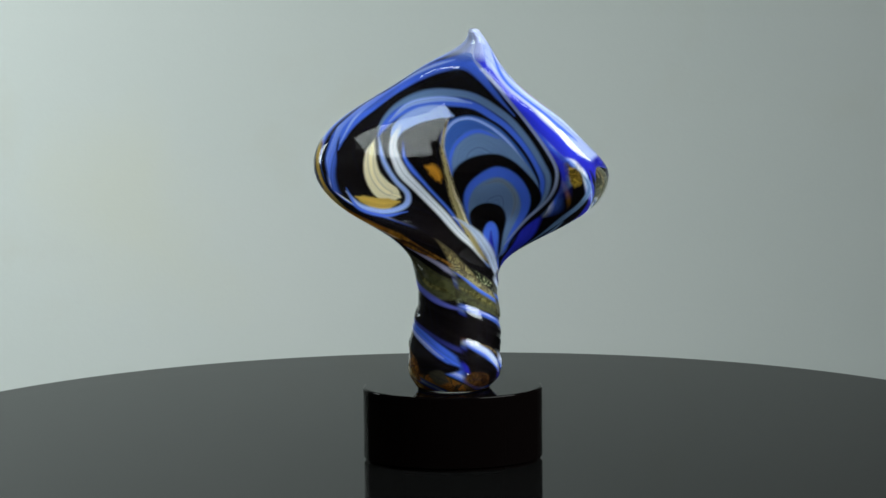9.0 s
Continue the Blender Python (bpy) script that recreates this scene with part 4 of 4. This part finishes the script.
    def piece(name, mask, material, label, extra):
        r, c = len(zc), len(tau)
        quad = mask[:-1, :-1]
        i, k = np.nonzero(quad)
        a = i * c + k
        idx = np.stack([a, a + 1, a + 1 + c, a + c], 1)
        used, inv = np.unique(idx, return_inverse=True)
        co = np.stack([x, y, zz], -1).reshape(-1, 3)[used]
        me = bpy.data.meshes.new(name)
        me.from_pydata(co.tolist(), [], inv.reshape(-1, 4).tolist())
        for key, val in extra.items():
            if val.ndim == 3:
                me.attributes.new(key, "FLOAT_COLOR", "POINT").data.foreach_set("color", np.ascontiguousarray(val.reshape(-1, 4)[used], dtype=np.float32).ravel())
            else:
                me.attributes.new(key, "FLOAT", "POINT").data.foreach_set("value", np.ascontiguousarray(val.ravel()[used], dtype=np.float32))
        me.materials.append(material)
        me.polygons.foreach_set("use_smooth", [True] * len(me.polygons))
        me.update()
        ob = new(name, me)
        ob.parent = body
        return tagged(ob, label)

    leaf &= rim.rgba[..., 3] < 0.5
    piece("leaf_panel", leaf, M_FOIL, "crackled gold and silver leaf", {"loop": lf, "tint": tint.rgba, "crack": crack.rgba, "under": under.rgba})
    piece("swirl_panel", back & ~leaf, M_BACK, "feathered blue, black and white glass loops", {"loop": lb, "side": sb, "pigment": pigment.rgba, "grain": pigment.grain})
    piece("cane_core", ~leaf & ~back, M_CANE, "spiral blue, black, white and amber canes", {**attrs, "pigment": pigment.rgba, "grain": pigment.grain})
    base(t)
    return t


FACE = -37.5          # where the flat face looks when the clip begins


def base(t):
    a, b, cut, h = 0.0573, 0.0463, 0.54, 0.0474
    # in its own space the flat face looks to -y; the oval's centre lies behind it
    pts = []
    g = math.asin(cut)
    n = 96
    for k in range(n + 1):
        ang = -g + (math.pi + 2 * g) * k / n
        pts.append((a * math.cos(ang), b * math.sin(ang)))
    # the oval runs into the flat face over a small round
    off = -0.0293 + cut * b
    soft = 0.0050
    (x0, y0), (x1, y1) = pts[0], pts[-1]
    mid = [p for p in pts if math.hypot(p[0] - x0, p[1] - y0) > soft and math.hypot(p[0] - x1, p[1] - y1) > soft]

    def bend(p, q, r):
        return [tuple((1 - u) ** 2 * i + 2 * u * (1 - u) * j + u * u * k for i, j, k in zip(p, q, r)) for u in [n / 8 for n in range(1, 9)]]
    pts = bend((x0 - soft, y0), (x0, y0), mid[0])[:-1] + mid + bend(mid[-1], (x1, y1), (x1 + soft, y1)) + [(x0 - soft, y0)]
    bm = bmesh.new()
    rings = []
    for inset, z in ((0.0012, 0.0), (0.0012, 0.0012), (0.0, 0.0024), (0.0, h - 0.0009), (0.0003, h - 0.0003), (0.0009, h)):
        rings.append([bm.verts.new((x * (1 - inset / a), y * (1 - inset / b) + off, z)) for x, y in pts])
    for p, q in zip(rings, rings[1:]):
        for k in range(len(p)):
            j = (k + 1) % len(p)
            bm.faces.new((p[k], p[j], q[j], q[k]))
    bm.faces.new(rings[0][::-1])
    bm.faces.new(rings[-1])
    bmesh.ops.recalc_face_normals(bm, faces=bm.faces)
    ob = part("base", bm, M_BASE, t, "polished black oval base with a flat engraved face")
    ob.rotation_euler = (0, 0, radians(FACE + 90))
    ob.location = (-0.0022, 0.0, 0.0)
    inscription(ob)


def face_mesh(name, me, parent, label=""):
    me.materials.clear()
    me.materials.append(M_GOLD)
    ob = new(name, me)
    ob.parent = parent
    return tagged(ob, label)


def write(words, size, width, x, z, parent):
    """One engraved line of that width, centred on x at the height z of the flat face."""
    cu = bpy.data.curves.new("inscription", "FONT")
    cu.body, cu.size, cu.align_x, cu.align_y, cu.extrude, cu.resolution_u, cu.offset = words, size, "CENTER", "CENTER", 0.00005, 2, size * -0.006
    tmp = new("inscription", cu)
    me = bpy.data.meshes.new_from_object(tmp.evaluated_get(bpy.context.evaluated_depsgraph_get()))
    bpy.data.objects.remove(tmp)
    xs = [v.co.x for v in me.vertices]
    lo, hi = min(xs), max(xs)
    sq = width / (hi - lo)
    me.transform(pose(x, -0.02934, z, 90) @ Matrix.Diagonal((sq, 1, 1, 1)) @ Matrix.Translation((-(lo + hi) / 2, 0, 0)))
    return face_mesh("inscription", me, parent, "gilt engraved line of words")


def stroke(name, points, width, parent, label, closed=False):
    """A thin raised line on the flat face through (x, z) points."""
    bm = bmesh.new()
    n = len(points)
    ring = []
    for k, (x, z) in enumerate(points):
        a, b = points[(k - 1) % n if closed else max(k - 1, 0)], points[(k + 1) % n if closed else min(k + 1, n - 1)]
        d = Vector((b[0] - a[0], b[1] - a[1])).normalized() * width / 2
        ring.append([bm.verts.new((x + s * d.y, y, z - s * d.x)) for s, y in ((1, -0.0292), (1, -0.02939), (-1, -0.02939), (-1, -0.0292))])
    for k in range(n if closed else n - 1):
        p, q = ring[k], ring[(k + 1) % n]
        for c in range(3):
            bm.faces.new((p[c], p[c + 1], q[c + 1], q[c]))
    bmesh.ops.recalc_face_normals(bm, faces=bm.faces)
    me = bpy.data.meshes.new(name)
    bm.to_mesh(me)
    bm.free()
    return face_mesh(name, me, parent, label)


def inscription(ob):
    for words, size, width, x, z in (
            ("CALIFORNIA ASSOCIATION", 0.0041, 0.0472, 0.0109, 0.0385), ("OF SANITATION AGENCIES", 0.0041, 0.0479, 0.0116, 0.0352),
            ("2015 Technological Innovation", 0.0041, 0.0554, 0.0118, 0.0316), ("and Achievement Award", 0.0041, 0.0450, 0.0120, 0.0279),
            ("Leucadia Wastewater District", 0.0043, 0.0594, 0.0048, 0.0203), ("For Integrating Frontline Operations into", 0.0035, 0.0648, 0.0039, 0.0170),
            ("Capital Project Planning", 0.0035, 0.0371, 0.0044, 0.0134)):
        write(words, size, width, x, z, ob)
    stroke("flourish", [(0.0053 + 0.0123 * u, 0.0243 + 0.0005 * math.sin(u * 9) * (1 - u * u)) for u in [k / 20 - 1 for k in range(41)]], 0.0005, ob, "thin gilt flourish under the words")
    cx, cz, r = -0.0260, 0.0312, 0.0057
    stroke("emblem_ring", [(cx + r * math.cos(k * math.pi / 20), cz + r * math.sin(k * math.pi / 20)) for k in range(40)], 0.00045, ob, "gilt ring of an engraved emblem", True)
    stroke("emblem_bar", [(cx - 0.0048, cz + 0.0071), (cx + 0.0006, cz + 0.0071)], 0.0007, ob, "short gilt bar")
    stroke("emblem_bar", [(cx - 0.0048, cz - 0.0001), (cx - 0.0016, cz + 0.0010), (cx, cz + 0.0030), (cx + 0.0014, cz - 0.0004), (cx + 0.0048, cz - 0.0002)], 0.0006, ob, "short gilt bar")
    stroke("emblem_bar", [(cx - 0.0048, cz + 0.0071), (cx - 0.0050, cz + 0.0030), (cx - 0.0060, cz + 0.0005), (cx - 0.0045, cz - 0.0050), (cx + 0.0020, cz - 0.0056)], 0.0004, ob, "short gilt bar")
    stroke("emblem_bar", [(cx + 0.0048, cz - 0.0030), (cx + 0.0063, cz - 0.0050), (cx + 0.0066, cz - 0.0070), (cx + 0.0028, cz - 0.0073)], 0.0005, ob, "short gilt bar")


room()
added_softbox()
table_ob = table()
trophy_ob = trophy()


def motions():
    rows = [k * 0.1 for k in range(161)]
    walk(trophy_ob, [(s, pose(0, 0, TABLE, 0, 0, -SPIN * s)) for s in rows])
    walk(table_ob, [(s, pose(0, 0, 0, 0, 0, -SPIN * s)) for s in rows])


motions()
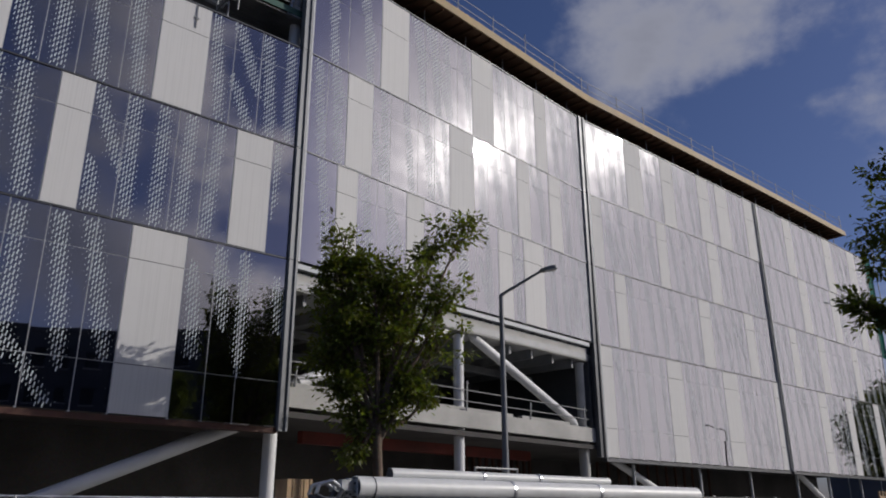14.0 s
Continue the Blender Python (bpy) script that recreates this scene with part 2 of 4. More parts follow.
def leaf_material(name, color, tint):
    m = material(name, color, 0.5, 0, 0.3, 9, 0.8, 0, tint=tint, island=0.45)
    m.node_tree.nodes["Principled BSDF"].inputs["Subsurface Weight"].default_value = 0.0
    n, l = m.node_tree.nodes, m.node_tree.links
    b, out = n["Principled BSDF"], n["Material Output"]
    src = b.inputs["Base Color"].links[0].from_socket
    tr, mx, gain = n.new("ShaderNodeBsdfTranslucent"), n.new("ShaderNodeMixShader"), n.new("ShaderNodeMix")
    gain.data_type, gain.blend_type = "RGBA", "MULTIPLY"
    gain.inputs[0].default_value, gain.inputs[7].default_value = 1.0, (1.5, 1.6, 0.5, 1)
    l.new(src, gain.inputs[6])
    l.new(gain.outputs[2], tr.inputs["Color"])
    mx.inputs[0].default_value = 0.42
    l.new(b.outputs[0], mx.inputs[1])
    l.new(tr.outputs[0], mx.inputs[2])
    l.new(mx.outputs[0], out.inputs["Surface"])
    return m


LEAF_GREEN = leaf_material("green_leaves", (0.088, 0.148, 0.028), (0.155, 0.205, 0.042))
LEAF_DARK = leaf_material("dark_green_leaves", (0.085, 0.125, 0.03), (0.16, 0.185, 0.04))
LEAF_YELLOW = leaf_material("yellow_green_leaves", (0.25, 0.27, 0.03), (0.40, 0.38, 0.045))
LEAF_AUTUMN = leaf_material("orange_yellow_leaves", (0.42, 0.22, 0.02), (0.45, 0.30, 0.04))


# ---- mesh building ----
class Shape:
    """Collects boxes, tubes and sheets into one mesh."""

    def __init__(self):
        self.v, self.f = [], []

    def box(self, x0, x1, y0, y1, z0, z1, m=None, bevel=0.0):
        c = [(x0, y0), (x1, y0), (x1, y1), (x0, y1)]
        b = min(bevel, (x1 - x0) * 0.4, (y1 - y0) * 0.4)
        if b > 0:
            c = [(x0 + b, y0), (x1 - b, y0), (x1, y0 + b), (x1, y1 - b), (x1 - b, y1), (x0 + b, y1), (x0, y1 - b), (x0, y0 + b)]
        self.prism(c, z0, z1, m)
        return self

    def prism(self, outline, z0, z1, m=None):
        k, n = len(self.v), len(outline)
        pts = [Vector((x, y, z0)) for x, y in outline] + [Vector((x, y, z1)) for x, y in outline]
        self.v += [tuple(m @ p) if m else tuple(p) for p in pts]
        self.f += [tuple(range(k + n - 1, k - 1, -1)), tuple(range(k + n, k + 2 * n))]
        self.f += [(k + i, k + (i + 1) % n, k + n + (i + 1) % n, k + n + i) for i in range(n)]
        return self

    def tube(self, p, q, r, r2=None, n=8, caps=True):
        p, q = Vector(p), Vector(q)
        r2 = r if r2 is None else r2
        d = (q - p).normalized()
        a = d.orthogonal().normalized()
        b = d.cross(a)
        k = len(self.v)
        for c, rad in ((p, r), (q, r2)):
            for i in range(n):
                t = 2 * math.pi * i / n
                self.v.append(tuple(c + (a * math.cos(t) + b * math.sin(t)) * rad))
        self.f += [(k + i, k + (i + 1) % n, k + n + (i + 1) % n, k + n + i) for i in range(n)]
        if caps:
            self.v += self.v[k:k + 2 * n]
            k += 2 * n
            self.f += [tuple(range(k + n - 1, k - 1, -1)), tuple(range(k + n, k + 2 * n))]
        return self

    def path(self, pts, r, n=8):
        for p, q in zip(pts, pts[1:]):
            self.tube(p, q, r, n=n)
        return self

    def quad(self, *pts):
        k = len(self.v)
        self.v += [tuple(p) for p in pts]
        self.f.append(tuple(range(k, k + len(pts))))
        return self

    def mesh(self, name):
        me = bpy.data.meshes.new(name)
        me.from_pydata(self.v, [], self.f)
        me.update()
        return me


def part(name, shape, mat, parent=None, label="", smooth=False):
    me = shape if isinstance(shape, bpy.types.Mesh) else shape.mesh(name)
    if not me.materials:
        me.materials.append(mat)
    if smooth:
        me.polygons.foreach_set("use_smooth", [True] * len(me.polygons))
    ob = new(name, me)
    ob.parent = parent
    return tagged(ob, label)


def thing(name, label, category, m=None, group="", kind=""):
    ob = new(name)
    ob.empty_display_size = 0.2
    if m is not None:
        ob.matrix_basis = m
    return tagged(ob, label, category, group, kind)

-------

Objective ▸ Beginning with the line containing "finishes the script." and ending with the line containing "FACE = -37.5", extract those lines exactly from the listing above, and only those.

Full output ▸
Continue the Blender Python (bpy) script that recreates this scene with part 4 of 4. This part finishes the script.
    def piece(name, mask, material, label, extra):
        r, c = len(zc), len(tau)
        quad = mask[:-1, :-1]
        i, k = np.nonzero(quad)
        a = i * c + k
        idx = np.stack([a, a + 1, a + 1 + c, a + c], 1)
        used, inv = np.unique(idx, return_inverse=True)
        co = np.stack([x, y, zz], -1).reshape(-1, 3)[used]
        me = bpy.data.meshes.new(name)
        me.from_pydata(co.tolist(), [], inv.reshape(-1, 4).tolist())
        for key, val in extra.items():
            if val.ndim == 3:
                me.attributes.new(key, "FLOAT_COLOR", "POINT").data.foreach_set("color", np.ascontiguousarray(val.reshape(-1, 4)[used], dtype=np.float32).ravel())
            else:
                me.attributes.new(key, "FLOAT", "POINT").data.foreach_set("value", np.ascontiguousarray(val.ravel()[used], dtype=np.float32))
        me.materials.append(material)
        me.polygons.foreach_set("use_smooth", [True] * len(me.polygons))
        me.update()
        ob = new(name, me)
        ob.parent = body
        return tagged(ob, label)

    leaf &= rim.rgba[..., 3] < 0.5
    piece("leaf_panel", leaf, M_FOIL, "crackled gold and silver leaf", {"loop": lf, "tint": tint.rgba, "crack": crack.rgba, "under": under.rgba})
    piece("swirl_panel", back & ~leaf, M_BACK, "feathered blue, black and white glass loops", {"loop": lb, "side": sb, "pigment": pigment.rgba, "grain": pigment.grain})
    piece("cane_core", ~leaf & ~back, M_CANE, "spiral blue, black, white and amber canes", {**attrs, "pigment": pigment.rgba, "grain": pigment.grain})
    base(t)
    return t


FACE = -37.5          # where the flat face looks when the clip begins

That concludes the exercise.